-- start --

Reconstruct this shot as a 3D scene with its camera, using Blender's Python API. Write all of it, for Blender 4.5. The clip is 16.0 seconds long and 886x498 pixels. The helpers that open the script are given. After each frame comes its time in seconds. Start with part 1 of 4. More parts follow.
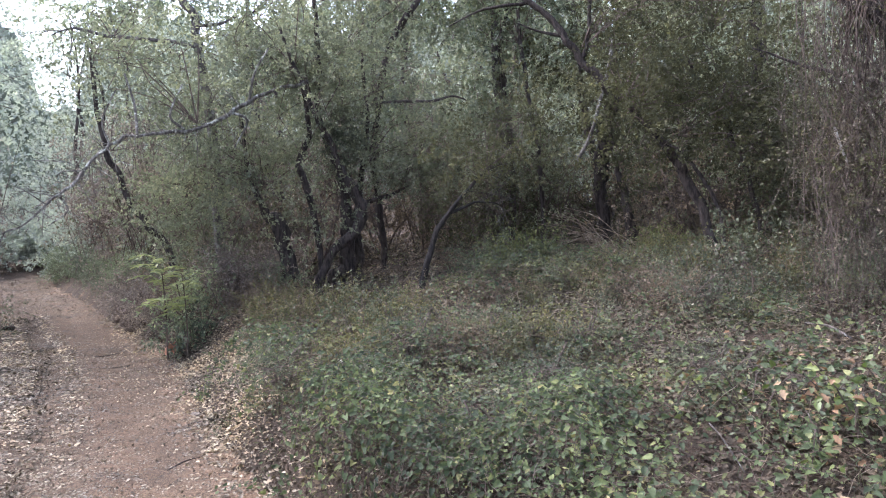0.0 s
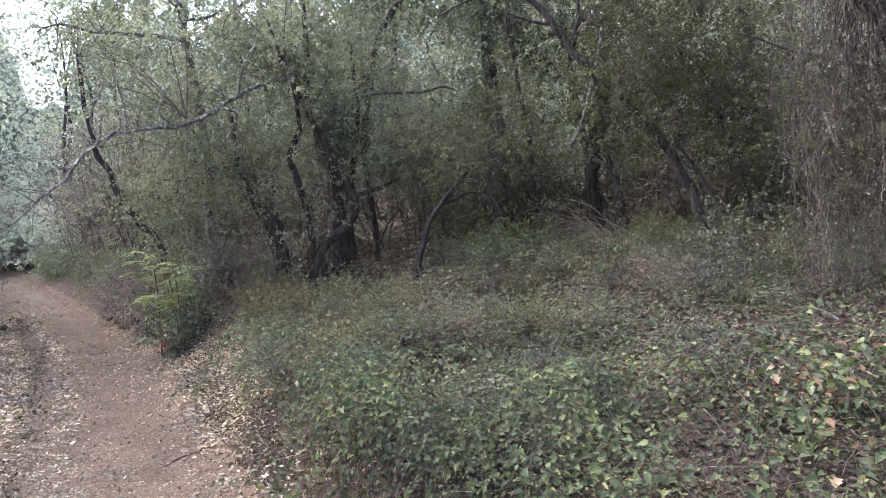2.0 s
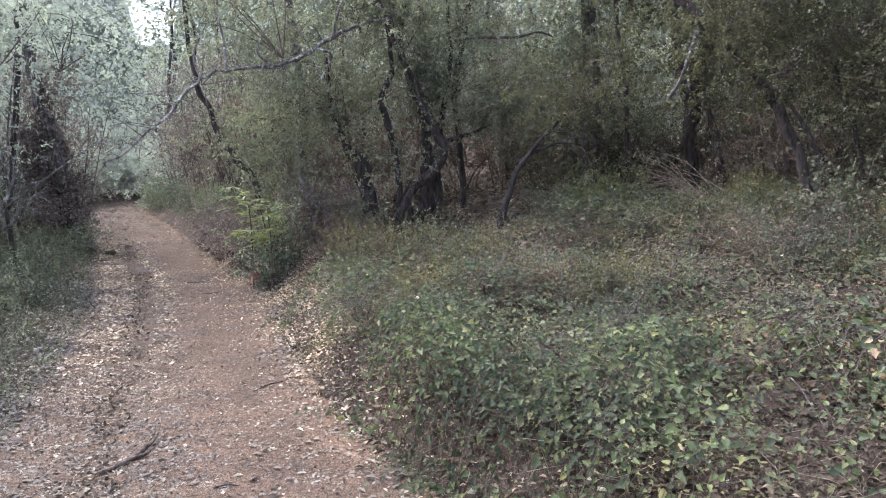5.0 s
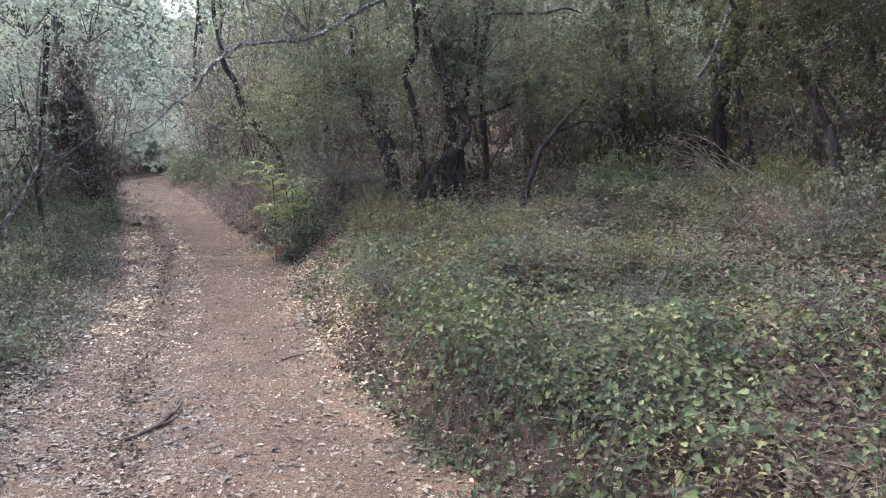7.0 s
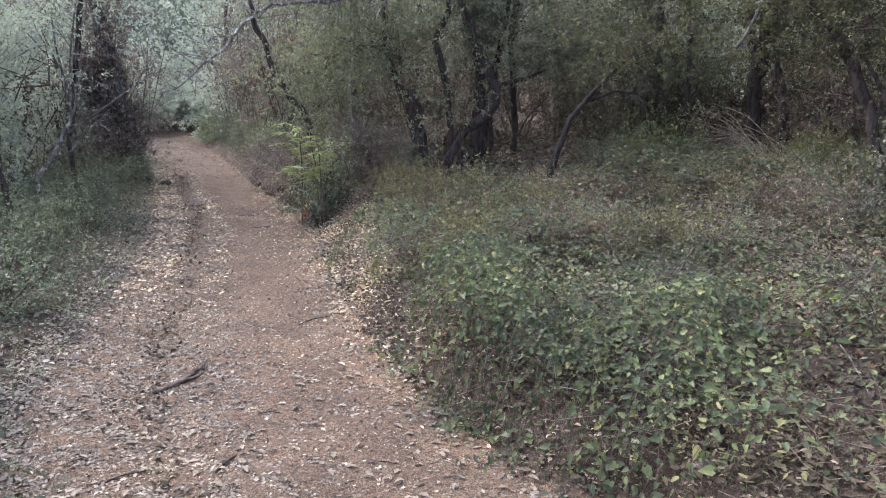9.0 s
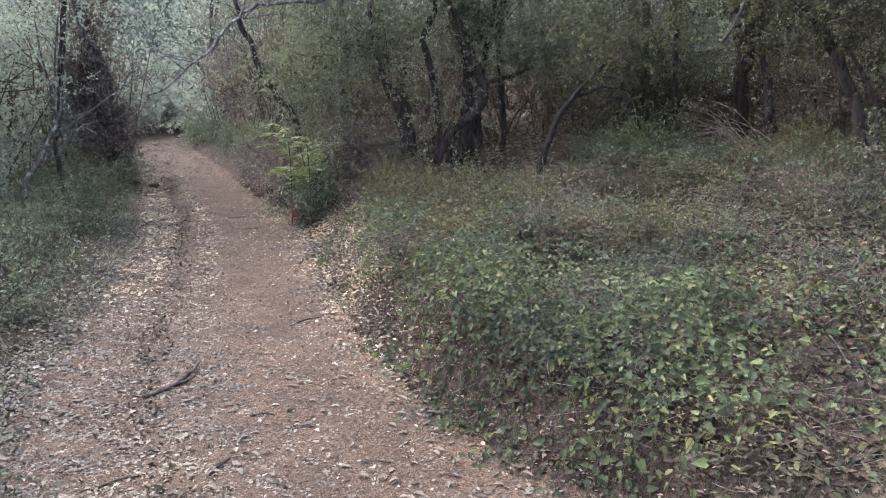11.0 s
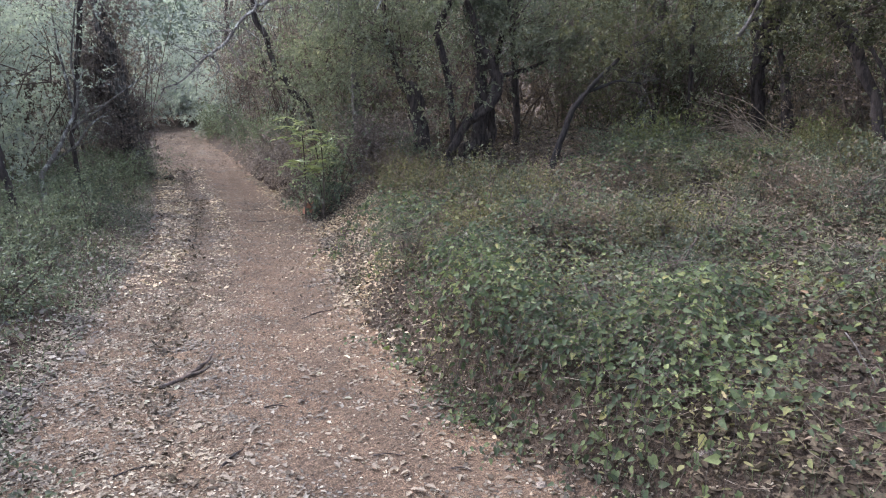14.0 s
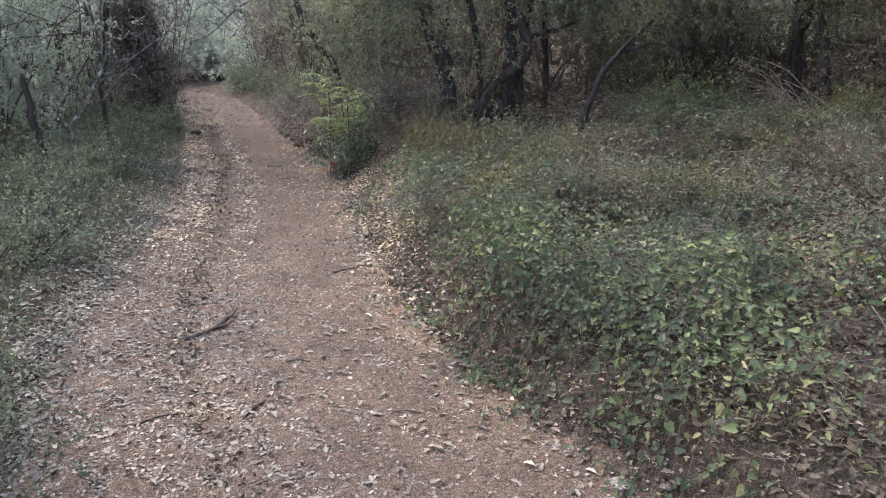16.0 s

-- end --

To do> Please write out all the data again word for word, but not the pictures.

Task result>
Reconstruct this shot as a 3D scene with its camera, using Blender's Python API. Write all of it, for Blender 4.5. The clip is 16.0 seconds long and 886x498 pixels. The helpers that open the script are given. After each frame comes its time in seconds. Start with part 1 of 4. More parts follow.
0.0 s
2.0 s
5.0 s
7.0 s
9.0 s
11.0 s
14.0 s
16.0 s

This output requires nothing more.